3D Printing | As unsettling as the automation of drivers is, there are other, far more serious disruptive advances looming on the horizon and rapidly approaching. 3D printing uses processes similar to inkjet printing. Though, instead of ink, a 3D printer uses polymers, ceramics and sometimes even metals, applied in successive layers, to produce three dimensional objects. This technology is particularly well-suited to produce smaller sized parts for all kinds of applications. Auto parts and machine parts of all varieties, currently produced at manufacturing plants and shipped to destinations everywhere, could soon be produced on site anywhere with 3D printing tech. And the price of 3D printing is plummeting as adoption of the technology continues to increase. Mercedes-Benz Trucks is already permitting customers to 3D print replacement parts for freight trucks using designs they supply. This is another technology just starting to hit its stride but universally expected to mushroom. Forward looking logistics and supply chain practitioners agree this capability will continue to erode long-distance shipping volumes for manufacturers of all stripes.
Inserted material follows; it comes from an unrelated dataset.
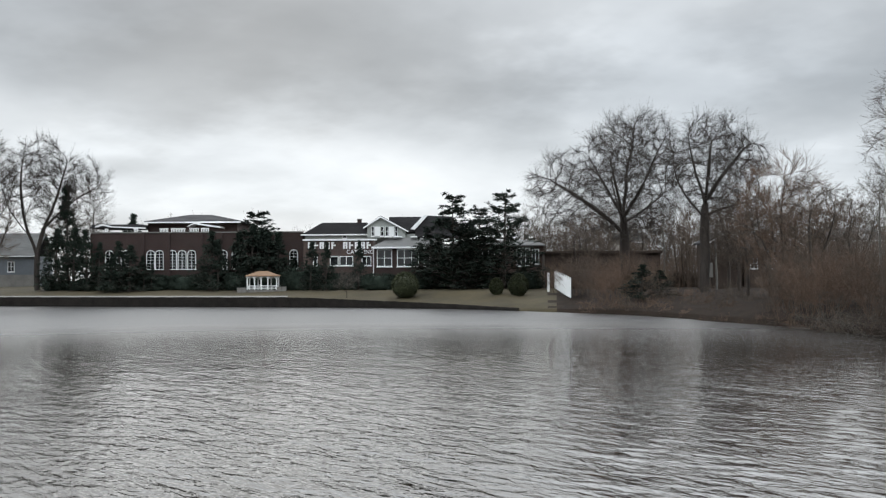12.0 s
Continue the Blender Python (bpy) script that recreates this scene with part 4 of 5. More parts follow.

Indoor Farming | Another high-volume shipping model – that of agriculture production – is threatened by advancements in the perfecting of vertical farming. This new paradigm for food production involves converting distressed warehouse and factory space in urban areas into indoor farms growing fresh, pesticide free vegetables. The ability to farm in the heart of population centers may have enormous impact on transportation logistics and ag supply chain management. Whereas today, out of season fresh produce is trucked in across thousands of miles from southerly latitudes to northerly ones during the winter, vertical farming promises to make farm fresh produce locally available all year long regardless of latitude or climate.
No matter how these or other emerging technologies reshape the networks and operations of some of the world’s largest industries, the remaining constant will certainly be continued reliance on the logistics and supply chain management tools and applications needed to adapt to changes as they occur. Are your processes and practices up to the task of flexing in real time?